**THE RECORDS:**
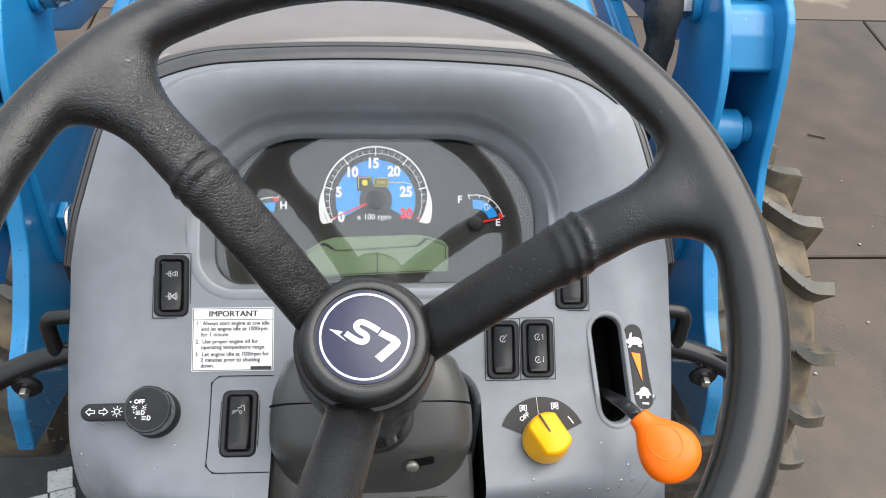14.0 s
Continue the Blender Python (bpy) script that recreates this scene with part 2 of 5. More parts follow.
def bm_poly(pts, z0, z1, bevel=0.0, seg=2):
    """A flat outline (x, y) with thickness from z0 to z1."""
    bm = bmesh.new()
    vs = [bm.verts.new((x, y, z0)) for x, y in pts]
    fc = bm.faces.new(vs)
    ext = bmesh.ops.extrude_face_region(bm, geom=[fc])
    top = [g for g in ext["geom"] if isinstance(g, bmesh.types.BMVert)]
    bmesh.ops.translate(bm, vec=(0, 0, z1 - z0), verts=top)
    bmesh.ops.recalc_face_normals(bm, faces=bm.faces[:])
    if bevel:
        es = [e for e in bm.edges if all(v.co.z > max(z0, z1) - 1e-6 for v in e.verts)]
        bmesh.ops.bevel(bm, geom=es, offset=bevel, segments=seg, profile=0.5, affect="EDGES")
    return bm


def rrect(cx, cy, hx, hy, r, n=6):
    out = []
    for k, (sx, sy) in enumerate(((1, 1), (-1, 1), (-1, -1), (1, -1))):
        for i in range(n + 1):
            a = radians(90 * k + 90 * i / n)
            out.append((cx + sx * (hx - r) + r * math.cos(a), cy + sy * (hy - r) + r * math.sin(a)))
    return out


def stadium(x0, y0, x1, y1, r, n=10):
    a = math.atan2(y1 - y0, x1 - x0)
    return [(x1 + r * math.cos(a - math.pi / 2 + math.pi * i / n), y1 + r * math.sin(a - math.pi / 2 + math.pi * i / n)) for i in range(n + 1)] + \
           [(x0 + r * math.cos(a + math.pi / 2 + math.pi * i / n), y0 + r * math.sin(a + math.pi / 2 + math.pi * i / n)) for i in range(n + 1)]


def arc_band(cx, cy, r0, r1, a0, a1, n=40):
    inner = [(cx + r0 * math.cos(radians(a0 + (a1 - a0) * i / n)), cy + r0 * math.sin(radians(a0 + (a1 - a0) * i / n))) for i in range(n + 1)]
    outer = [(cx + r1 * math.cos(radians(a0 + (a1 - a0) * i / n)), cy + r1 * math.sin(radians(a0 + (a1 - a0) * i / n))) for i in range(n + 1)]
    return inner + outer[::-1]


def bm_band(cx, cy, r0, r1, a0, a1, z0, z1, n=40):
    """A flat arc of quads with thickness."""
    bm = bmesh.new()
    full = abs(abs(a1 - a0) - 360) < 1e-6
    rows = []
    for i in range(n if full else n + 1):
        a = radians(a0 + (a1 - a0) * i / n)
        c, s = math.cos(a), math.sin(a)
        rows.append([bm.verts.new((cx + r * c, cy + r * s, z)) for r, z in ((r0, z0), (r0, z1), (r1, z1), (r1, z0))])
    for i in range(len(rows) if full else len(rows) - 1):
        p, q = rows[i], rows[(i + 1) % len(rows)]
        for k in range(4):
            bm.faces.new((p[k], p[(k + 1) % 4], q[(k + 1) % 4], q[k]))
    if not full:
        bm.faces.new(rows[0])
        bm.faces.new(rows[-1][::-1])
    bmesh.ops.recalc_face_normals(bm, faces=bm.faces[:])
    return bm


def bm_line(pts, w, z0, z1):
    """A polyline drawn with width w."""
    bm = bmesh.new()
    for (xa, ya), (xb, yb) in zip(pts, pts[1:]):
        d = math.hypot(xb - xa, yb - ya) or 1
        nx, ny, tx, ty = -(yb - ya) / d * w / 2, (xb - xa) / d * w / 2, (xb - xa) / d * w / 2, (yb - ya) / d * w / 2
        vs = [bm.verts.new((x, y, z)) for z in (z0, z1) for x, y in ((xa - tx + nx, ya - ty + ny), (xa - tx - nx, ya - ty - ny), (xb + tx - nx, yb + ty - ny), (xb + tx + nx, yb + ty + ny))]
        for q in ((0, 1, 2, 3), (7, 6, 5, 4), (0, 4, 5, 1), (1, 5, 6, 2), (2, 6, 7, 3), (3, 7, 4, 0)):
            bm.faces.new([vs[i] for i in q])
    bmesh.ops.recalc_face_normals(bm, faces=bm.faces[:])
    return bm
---
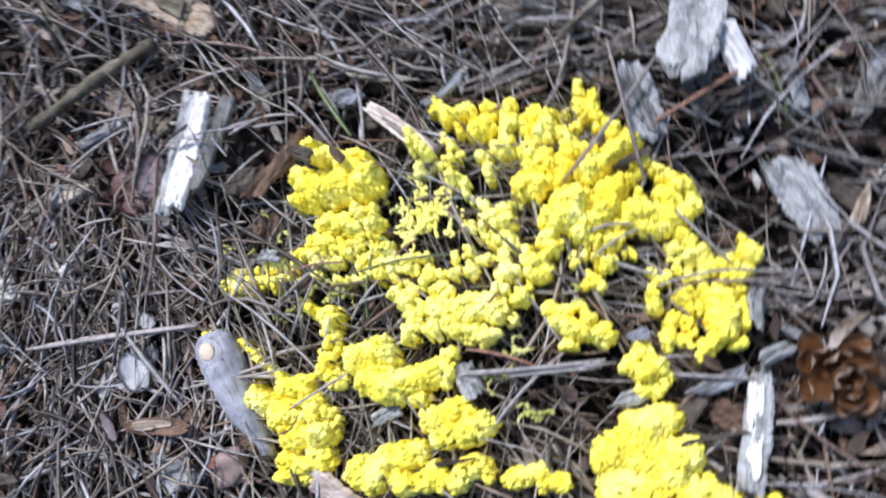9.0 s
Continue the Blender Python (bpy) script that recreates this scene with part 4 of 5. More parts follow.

**WORK REQUIRED:** Looking at the data above, show all lines where the word "More" occurs.

**RESPONSE TO THE TASK:**
Continue the Blender Python (bpy) script that recreates this scene with part 2 of 5. More parts follow.
Continue the Blender Python (bpy) script that recreates this scene with part 4 of 5. More parts follow.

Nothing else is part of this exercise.